Но, прощаясь, он стал серьезным и спросил:
— Доктор, скажите мне, пожалуйста, правду, всю правду, так как я должен сделать распоряжения.
— Хватит ли у вас сил ее вынести?
— Бесспорно, доктор.
— Увы, господин Берлиоз, я считаю, что вы обречены.
Перед самым отправлением в путь, на что он все же решился, Гектор узнал о смерти главного редактора «Газет мюзикаль» Эдуарда Моннэ, который в течение более тридцати лет был ему другом и опорой. Еще один! «А когда мой черед?» — спрашивал он себя.
2 марта
Вот он и в Ницце. Ранняя весна расточает свои дары. Небеса сливаются с зеркалом воды, розы на кустах гордо алеют, а мимозы трепещут от свежего дуновения бормочущего ветерка. Вступив в сверкающий рай, Гектор издал долгий вздох облегчения, словно освободился от злых сил.
Забыл ли он о зловещем приговоре доктора Нелятона? Надеется ли, что по всем его жилам вдруг побежит некий целительный бальзам? Может быть, и так.
Однако что за фантазия завладела им теперь? Он продолжает путь в своем экипаже до Монте-Карло, желая увидеть вновь те места, которыми восторгался в молодости, и те волны, куда устремлял свой взгляд, исполненный изумления и восторга.
— Возница, остановите на минуту, — приказал он.
Вышел из кареты. И вот он на скале с причудливыми очертаниями.
Ни шагу дальше, Гектор, берегись!
Но нет, покачиваясь, он идет все вперед и вперед. И вдруг он упал. Он расшибся в кровь. Недвижимый, он так и оставался там, на камне, пока землекопы, работавшие на дороге, не кинулись к нему и не поставили его, хрипящего, на ноги.
В гостинице его перевязали и окружили заботой, однако на другой день он вернулся в Ниццу. Какая сила воли!
Цепь мрачных событий продолжалась.
Когда он спокойно сидел на скамейке, созерцая сквозь повязку на лице задумчивое море и упиваясь сокровенными тайнами волн, у него произошло кровоизлияние в мозг. Без помощи провидения смертельный исход был бы неминуем. Помощь провидения? Открылись раны, обильно пошла кровь, и в этом было его спасение.
III
Снова Париж.
Постель, постель, потому что его ноги то и дело подкашиваются. Упорное молчание, все растущая отрешенность от земных дел.

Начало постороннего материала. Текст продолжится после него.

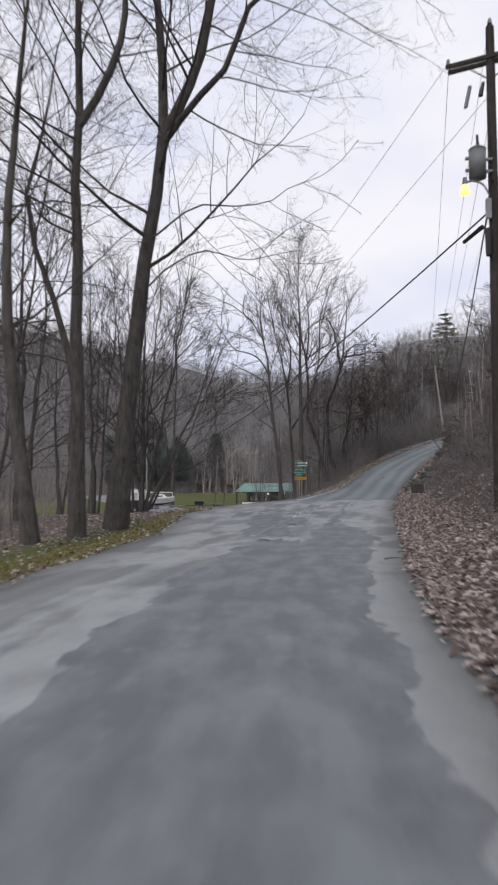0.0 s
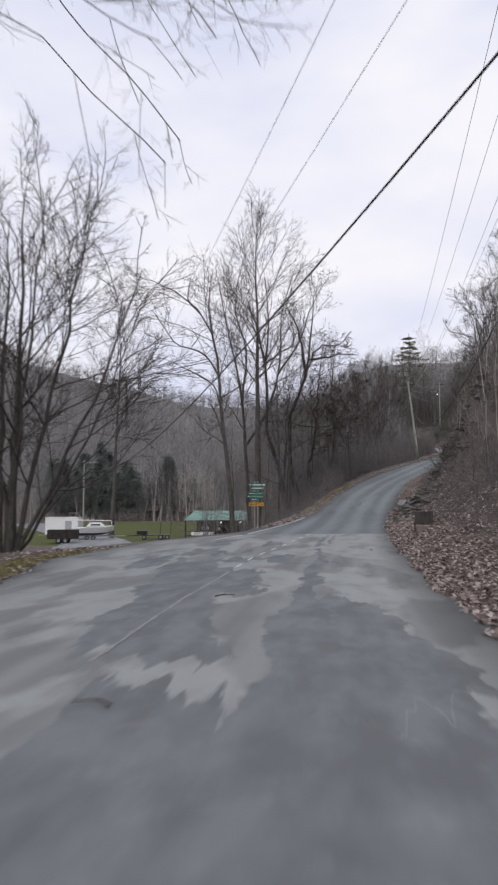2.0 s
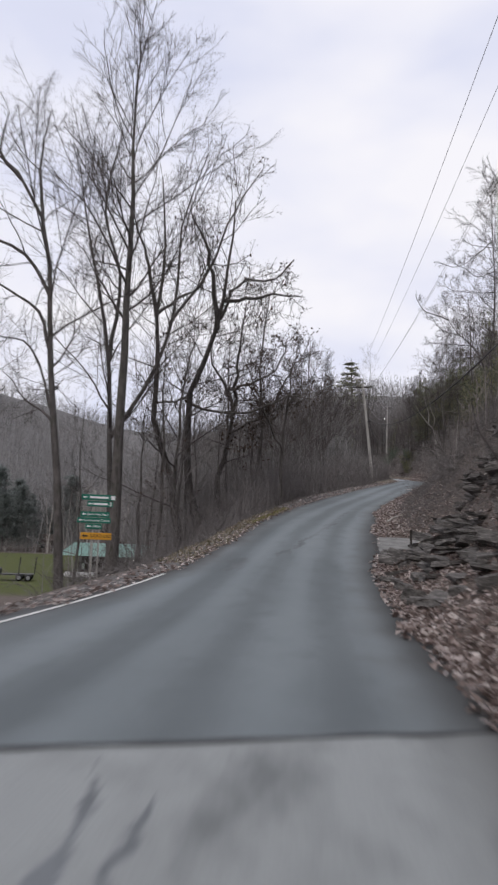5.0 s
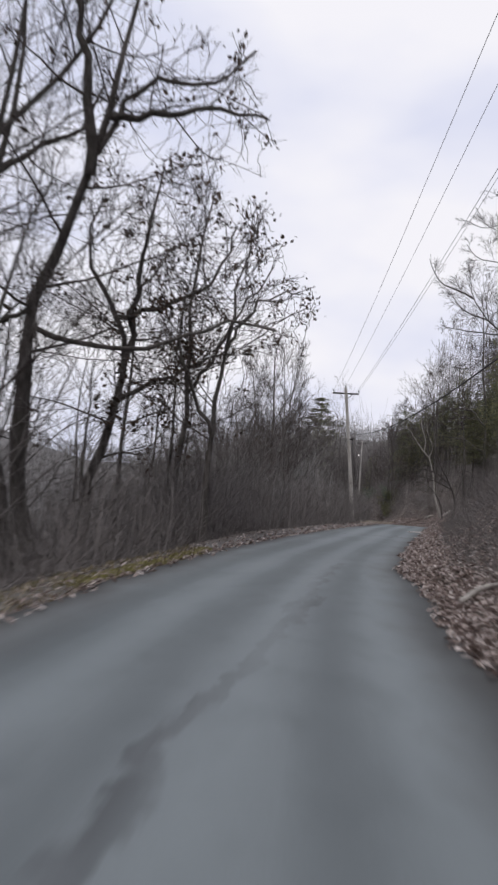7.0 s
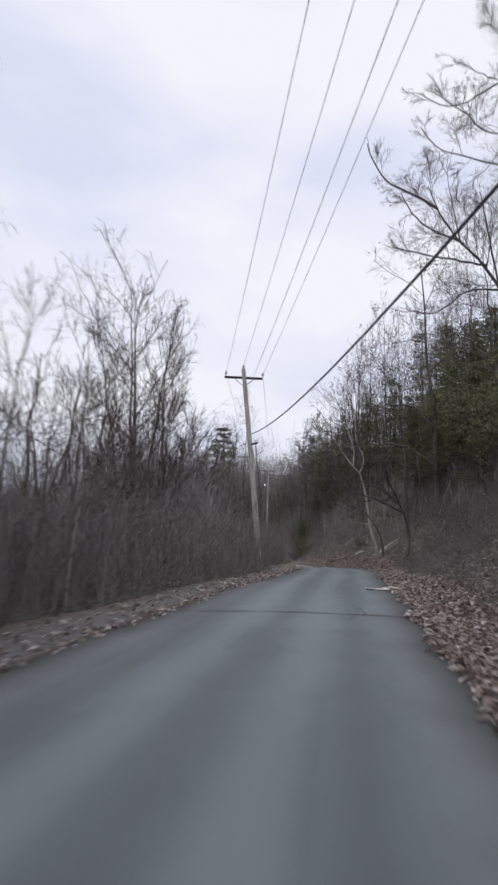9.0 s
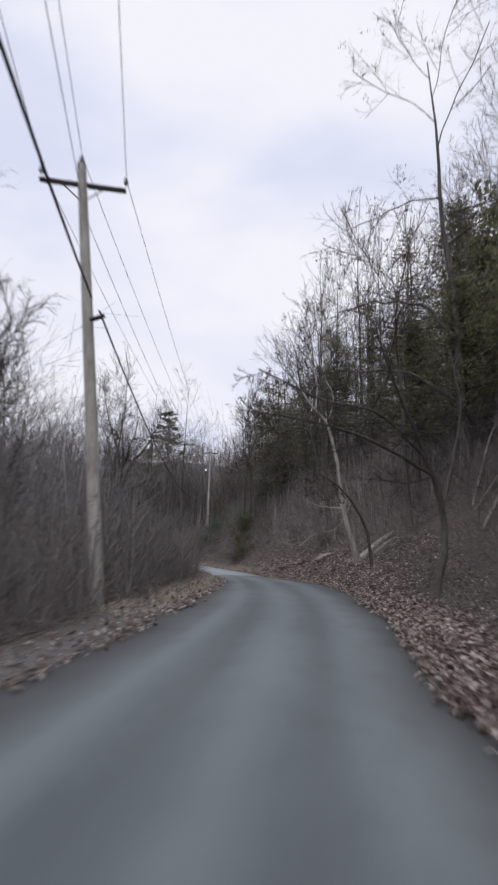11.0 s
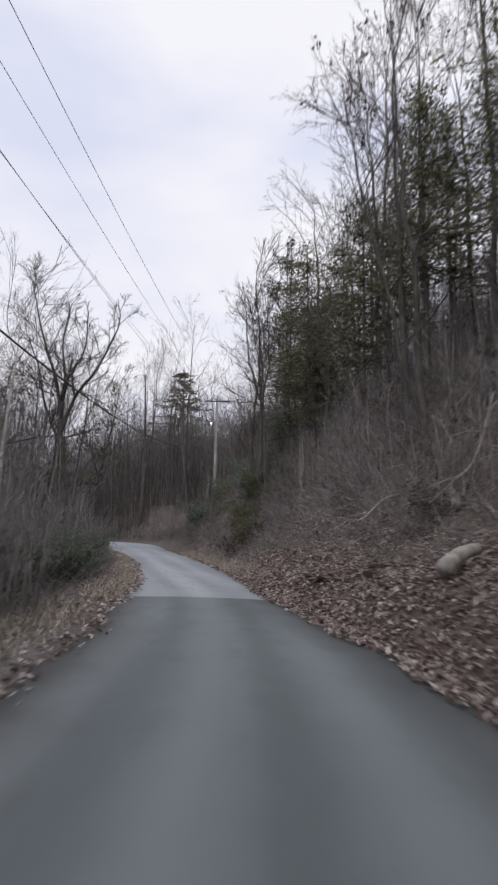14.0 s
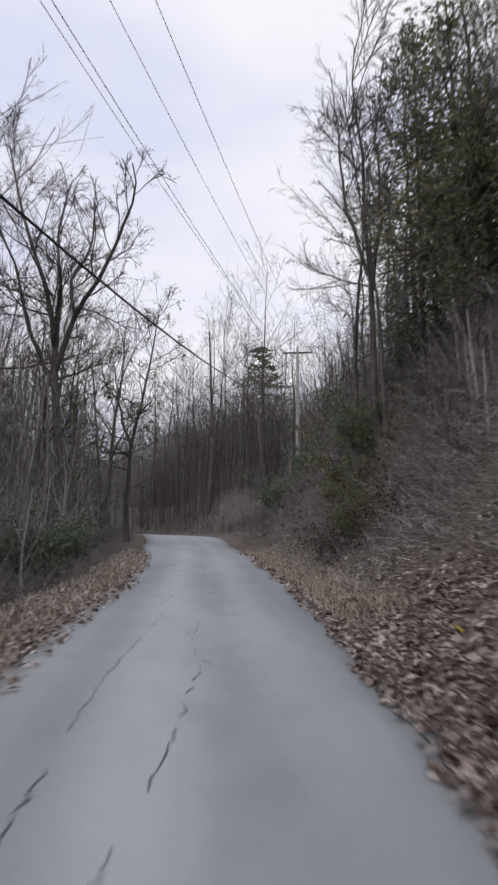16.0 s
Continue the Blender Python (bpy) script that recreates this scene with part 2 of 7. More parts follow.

С полным безразличием он узнал, что Амбруаз Тома, который был моложе его на восемь лет, возведен в степень командора Почетного легиона. Какое ему дело до того, что сочинителя оперы «Миньон» народ любит настолько, что, когда тот входит в зал, вся публика встает, выражая ему свое горячее восхищение?
Когда боль ненадолго стихала, он читал любимые стихи: Шекспира, Гете или Вергилия. Если ему удавалось подняться с кровати, он любил бросать птицам хлебные крошки, чтобы приманить их поближе. А кого он принимал? Сен-Санса и Рейера, чету Дамко и своих соседей» Массаров. Впрочем, они одни и остались верны ему.

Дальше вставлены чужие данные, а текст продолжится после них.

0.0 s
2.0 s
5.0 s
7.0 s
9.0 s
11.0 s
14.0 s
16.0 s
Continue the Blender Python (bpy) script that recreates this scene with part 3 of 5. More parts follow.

«Однажды вечером, — писал Блаз де Бюри, — мы повстречали его на набережной. Он возвращался из Института. Бледный, исхудалый, сгорбленный, хмурый, дрожащий, он походил на тень. Даже в его знаменитом взгляде, прямом и гневном, угасло пламя. Он пожал нам руки сморщенной, влажной кистью и спустя миг исчез в тумане, прочтя перед тем голосом, в котором уже не было жизни, стихи Эсхила: „О, когда счастлива жизнь человека, тени достаточно, чтобы ее омрачить, а несчастлива — мокрая губка стирает ее отображение, и все предается забвенью“.
Когда позволяло здоровье, он отправлялся в Институт, но, расписавшись в книге посещений, тотчас удалялся, не в силах присутствовать на заседании.